======== Records ========

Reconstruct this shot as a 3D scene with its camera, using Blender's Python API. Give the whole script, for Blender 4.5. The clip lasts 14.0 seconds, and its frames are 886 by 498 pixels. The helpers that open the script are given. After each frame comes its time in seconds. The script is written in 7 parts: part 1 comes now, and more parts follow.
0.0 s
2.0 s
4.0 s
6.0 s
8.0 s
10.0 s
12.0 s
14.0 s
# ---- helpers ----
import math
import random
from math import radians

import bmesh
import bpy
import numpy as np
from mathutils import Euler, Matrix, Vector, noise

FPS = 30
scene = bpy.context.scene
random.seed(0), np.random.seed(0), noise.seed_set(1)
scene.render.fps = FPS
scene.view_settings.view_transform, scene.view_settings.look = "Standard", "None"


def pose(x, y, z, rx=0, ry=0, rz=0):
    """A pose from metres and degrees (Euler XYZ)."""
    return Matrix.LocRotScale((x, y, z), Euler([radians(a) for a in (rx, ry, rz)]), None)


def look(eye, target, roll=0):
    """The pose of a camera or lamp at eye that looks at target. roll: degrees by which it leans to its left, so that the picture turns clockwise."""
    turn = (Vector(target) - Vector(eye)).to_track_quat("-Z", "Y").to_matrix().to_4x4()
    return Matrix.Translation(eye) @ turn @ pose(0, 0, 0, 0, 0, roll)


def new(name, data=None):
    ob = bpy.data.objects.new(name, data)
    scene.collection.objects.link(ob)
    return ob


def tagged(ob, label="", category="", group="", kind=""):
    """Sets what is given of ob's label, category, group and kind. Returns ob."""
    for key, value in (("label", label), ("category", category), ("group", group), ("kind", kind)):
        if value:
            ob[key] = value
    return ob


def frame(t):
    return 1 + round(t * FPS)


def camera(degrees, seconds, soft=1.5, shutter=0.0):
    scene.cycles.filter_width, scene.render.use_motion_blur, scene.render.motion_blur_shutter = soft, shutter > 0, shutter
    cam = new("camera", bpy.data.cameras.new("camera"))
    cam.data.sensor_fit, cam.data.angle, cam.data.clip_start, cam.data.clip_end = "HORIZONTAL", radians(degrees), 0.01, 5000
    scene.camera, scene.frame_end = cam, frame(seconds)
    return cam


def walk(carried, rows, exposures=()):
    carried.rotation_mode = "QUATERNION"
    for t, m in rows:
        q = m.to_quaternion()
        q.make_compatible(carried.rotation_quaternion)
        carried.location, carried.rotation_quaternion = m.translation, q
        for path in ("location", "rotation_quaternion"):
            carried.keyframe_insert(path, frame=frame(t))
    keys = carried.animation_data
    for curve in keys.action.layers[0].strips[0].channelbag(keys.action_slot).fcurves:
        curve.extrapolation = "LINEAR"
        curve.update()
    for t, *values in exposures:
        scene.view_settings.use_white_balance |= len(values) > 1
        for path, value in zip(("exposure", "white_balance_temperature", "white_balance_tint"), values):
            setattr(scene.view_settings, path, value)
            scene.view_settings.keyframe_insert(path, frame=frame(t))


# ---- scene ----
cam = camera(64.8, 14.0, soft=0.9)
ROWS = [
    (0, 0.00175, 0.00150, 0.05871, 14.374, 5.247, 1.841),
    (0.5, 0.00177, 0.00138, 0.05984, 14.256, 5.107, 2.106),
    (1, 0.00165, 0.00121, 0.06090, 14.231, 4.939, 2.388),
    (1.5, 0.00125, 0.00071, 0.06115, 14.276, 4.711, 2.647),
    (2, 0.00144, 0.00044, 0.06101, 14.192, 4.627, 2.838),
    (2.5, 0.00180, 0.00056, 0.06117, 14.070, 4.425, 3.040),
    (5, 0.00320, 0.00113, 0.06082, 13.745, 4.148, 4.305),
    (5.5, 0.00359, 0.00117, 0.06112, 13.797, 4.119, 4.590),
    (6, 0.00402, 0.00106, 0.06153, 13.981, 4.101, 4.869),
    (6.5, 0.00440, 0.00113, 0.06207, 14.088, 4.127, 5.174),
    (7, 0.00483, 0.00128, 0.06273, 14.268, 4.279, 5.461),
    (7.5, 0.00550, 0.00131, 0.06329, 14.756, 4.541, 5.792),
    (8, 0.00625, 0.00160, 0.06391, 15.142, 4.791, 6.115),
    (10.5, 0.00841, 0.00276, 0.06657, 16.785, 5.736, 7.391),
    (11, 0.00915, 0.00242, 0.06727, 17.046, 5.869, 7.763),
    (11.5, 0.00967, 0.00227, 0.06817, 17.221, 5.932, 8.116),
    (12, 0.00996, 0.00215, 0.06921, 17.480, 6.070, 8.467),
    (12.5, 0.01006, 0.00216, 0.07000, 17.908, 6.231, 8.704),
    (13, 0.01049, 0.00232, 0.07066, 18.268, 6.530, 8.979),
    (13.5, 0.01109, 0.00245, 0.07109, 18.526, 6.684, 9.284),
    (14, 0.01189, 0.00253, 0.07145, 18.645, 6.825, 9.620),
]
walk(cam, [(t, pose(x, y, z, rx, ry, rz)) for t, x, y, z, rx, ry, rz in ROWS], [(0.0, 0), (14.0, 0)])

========
======== Records ========

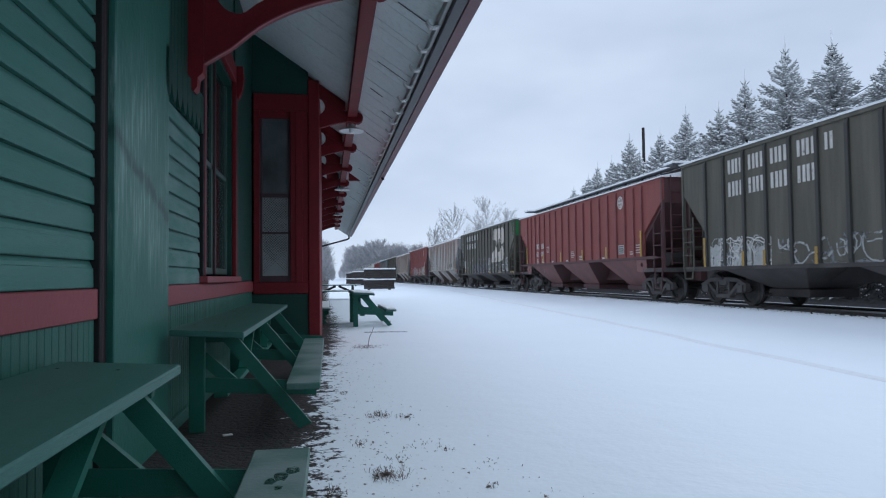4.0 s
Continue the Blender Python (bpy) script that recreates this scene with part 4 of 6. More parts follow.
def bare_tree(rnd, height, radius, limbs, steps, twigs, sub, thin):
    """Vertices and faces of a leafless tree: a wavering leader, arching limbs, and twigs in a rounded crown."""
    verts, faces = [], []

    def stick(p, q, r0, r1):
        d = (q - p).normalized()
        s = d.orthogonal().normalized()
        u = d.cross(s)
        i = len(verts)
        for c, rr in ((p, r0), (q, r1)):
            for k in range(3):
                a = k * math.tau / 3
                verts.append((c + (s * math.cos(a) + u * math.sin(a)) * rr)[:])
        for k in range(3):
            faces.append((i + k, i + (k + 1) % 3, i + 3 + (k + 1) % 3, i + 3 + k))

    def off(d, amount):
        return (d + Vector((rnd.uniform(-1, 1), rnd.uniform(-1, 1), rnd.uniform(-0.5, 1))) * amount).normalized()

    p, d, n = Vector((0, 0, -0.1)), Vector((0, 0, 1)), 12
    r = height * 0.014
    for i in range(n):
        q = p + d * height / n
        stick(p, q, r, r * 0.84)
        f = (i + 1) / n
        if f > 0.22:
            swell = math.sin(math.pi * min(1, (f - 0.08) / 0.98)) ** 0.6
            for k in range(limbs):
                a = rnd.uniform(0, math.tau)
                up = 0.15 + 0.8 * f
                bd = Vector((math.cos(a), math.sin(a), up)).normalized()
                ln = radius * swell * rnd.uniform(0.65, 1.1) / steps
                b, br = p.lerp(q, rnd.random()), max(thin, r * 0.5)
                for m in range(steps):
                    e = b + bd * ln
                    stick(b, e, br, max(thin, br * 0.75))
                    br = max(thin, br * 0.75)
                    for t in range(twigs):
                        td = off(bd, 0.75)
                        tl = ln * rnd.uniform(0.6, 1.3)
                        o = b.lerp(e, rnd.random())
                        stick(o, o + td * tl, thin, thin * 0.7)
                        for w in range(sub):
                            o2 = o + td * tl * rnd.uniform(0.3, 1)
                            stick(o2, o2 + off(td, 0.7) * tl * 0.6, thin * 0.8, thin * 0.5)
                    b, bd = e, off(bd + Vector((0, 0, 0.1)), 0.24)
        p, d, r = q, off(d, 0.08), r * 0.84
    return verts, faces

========

The exercise:
Set down, exactly and alone, the run of lines from the line that has "Reconstruct this shot" to the line that has "pose from metres".

Result of this exercise:
Reconstruct this shot as a 3D scene with its camera, using Blender's Python API. Give the whole script, for Blender 4.5. The clip lasts 14.0 seconds, and its frames are 886 by 498 pixels. The helpers that open the script are given. After each frame comes its time in seconds. The script is written in 7 parts: part 1 comes now, and more parts follow.
0.0 s
2.0 s
4.0 s
6.0 s
8.0 s
10.0 s
12.0 s
14.0 s
# ---- helpers ----
import math
import random
from math import radians

import bmesh
import bpy
import numpy as np
from mathutils import Euler, Matrix, Vector, noise

FPS = 30
scene = bpy.context.scene
random.seed(0), np.random.seed(0), noise.seed_set(1)
scene.render.fps = FPS
scene.view_settings.view_transform, scene.view_settings.look = "Standard", "None"


def pose(x, y, z, rx=0, ry=0, rz=0):
    """A pose from metres and degrees (Euler XYZ)."""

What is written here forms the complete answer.